I was talking to a friend last week about how confusing and awkward it was to have my boyfriend as a student in the Mysore room. He asked if the difficulty lay in the desire to give my partner extra attention and affection and I nearly laughed (jk, I totally laughed) because that was about as far from the problem as one can get. When I am the ‘teacher’ the students are just that, students of Yoga. They stop being my friend, or boyfriend, brother, or coworker. They exist only as their own unique selves with their individual relationship to the practice. My relationship to them morphs into a neutral, compassionate, (overly) enthusiastic helper. In the Mysore room they stop being my rich neighbor or my vietnamese friend or my most beloved boo.
I teach yoga to the heart and soul that walks into the room. We can deal with any conflict that come up in terms of learning from the series. I am confident when I say that the biggest conflicts do not come from the color of the skin, or the language they speak, or their body mass index. The true conflicts, the real work that I desperately want to offer assistance with (who knows how good of a job I do), is the work of the heart and mind: the facing of intimidation, the idea that we are somehow unworthy, the ingrained belief that we have limits.
This is the painful, uplifting and transformative work of the practice. Each practitioner has their own specific struggles to face, each unique and valid in their suffering.
I can not imagine what my life would be like if I had not grown up white, healthy, and financially secure. I do not have those fears and sorrows to process on my mat. I have my own struggles which sometimes overwhelm me in ways that are specific, but certainly not unique to me. I am comfortable admitting that the work I have to do is easier than the work of some other people.
But I will be damned if I let someone tell that I am selfish or privileged in my desire to do that work.
I have some amazing Yogi friends, women of color who are the biggest instagram success stories, plus sized beauties who inspire their communities with their grace and fortitude, amazing men who fought back from abuse and addiction to become the most grounded inspiring dudes I know.

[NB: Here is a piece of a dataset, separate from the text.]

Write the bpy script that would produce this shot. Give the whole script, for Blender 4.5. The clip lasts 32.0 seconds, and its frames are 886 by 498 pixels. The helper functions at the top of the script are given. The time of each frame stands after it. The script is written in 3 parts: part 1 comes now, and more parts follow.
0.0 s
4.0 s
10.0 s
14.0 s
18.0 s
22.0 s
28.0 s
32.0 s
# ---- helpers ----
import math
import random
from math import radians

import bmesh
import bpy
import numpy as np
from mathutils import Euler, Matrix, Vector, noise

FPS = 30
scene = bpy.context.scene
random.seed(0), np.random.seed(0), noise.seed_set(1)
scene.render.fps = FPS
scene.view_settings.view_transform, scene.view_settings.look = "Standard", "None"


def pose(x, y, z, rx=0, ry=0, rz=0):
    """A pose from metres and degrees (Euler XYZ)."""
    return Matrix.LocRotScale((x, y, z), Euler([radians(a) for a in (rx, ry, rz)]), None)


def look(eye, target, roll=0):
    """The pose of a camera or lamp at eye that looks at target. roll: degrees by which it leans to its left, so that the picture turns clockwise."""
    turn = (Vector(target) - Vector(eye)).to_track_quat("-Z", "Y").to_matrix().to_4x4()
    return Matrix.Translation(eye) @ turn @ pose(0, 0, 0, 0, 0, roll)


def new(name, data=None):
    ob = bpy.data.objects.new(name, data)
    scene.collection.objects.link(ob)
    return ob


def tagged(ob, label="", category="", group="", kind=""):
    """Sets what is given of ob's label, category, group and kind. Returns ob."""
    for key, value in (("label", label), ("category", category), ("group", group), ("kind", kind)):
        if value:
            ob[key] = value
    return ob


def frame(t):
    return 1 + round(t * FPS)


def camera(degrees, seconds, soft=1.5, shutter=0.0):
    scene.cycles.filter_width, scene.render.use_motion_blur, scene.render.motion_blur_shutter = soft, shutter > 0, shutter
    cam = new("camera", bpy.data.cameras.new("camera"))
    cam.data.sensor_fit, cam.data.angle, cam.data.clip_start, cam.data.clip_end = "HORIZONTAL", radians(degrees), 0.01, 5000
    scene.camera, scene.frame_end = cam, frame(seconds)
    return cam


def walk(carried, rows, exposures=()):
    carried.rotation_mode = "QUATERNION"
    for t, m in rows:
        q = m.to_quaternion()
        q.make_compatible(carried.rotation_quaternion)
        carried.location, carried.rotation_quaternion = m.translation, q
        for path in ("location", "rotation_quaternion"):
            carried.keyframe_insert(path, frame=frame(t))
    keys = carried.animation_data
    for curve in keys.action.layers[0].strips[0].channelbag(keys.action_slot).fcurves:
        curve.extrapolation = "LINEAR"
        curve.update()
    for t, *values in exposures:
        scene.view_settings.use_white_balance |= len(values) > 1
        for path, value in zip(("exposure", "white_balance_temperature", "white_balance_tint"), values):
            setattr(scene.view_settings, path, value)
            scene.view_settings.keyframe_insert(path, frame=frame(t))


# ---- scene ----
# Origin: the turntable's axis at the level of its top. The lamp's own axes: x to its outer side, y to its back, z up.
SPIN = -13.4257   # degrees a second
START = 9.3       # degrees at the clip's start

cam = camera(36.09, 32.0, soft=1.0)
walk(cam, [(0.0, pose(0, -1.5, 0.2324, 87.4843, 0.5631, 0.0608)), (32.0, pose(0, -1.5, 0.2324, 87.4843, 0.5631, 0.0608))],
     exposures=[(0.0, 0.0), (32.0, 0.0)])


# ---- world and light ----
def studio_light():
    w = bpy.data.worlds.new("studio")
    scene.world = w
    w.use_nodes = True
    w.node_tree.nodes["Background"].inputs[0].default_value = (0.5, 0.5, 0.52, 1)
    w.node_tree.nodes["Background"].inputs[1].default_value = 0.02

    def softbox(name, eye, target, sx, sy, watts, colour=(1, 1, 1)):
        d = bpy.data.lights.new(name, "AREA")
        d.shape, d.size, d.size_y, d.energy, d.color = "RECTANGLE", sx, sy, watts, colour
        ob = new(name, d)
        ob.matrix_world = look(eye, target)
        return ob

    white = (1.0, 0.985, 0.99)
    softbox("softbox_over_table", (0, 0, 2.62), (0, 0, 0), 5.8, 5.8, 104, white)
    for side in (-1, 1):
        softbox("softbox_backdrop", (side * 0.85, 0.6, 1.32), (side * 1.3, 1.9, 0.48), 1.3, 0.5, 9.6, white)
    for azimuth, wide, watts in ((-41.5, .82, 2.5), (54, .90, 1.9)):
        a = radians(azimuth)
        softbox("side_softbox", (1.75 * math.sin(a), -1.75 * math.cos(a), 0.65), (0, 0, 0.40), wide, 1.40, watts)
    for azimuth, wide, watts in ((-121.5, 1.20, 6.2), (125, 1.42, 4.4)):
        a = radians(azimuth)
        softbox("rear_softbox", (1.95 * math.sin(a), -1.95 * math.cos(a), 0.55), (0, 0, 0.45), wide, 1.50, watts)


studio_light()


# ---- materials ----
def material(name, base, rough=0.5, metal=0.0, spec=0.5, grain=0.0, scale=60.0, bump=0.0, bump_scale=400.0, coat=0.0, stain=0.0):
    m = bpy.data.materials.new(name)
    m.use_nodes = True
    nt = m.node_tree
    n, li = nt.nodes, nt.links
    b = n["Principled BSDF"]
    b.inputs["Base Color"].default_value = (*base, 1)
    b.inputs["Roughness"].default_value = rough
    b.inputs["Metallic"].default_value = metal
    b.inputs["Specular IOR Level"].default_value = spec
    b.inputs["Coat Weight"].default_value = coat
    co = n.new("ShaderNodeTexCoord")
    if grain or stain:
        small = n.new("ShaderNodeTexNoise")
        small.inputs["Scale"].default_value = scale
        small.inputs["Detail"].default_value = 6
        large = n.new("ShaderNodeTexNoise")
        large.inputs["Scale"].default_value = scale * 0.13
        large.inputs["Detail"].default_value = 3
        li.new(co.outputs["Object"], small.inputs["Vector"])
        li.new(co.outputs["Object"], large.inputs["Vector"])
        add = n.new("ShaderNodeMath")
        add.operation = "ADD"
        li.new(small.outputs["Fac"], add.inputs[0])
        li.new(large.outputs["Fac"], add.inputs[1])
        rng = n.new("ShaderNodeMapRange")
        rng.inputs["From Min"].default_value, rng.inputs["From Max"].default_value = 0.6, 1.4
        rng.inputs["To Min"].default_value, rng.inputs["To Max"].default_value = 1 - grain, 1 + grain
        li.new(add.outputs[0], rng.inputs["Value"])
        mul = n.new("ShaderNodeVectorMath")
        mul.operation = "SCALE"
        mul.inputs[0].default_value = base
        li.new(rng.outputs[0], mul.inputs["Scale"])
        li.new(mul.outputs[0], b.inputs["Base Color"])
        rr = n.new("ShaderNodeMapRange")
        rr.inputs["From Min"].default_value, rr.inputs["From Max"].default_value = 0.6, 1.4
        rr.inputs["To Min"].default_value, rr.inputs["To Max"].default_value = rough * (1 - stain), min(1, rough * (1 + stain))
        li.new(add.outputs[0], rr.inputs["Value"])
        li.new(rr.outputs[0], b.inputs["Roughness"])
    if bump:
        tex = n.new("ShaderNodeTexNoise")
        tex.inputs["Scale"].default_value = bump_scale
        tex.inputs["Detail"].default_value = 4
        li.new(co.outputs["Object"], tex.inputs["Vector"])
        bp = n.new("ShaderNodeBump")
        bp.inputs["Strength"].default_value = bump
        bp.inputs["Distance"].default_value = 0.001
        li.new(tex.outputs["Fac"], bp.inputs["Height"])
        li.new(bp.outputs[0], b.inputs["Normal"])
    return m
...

They each have different struggles and separate gifts and unique insights. They practice different methods and have separate teachers. Each communicates about their practice and the good it has done them in separate ways.

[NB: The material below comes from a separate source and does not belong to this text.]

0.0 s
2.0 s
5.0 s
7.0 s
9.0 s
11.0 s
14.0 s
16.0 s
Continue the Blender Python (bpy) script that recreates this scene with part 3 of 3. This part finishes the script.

The fact of the matter is, Yoga is all inclusive but yoga is not. Each method, each teacher, each perspective is going to serve a small part of the human population. No one studio or class can be the exact right balance for everyone and it is unfair to require or expect that.

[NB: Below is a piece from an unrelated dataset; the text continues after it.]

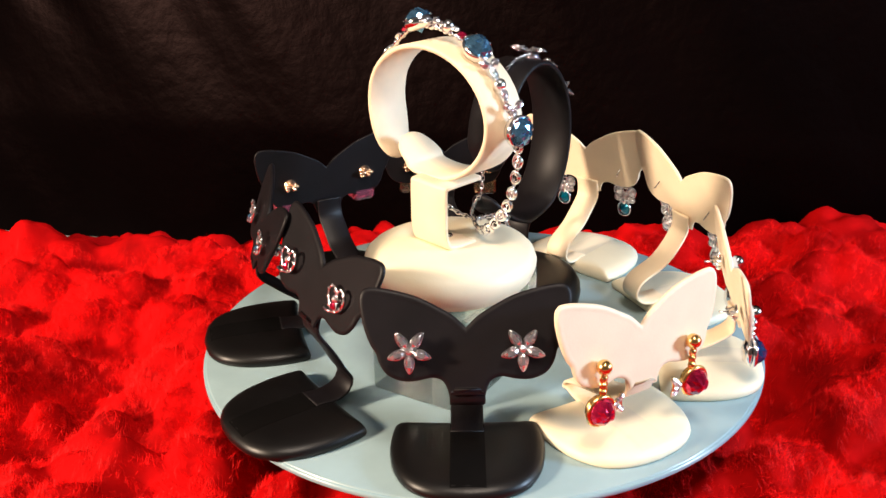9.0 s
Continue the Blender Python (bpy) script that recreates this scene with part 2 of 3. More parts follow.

My teacher said once, in response to a question about appropriation, “Yoga is a human practice.” It does not belong to one culture, one color, or one body type. You can not own it or copyright it. We also cannot make a single method all inclusive.
Each method of practice (and each teacher within) will benefit the student in different ways. Some practices require brutal, head on confrontation of deep rooted fear and pain. Some methods encourage gentle acceptance that leads to softening and release of pain. Some methods serve as a distraction from pain (I’m dubious as to the effects of this, but SO many people are into it, I’m not gonna say it doesn’t work). Each philosophy is for anyone, but not everyone.
When we step on the mat we are not confronting the color of our skin, our social or economic privilege or the shape of our body. We are confronting our mind and our heart and what it projects (or accepts) into our lives around these and other things. We are confronting the sense of separation that we create out of a desire to survive.
If your practice is powerful for you because it helps to confront the separation you feel as a result of your skin color, or physical size, or level of affluence, then teach classes for people who have similar struggles, similar pain. You will help them and they will help you and world will be better for it. If you are inspired by seeing people do and say beautiful things in one-off instagram posts, then communicate with your students and followers in the way that resonates with you.
Most importantly, if a yoga class does not resonate with you, don’t force it. Classes geared toward certain ethnicities, faiths, or samskaras are not exclusive if they are not geared toward you, they are simply specialized in a way that you don’t need. If you can’t relate to isolation felt by being a minority, then you don’t need to do the work that is being prioritized in that environment.
If instagram posts intimidate you rather than inspire you, then don’t look at them. The biggest mistake I see being made is thinking that every yoga communication should be generalized and all inclusive, but the reality of our existence is that we are all frustratingly individualized beings each working toward the general goal of freedom from suffering.
The work that we need (or want) to do will be different for each of us. The real tragedy is that we are beginning to say that if something doesn’t inspire me, it shouldn’t inspire anyone. If I don’t need something, then no one should need it. Rather than looking for reasons to dislike something someone else is doing, I challenge the lot of us to do what each of us can to overcome our own suffering without resenting anyone else’s desire to do the same (even if we don’t understand or relate to their method).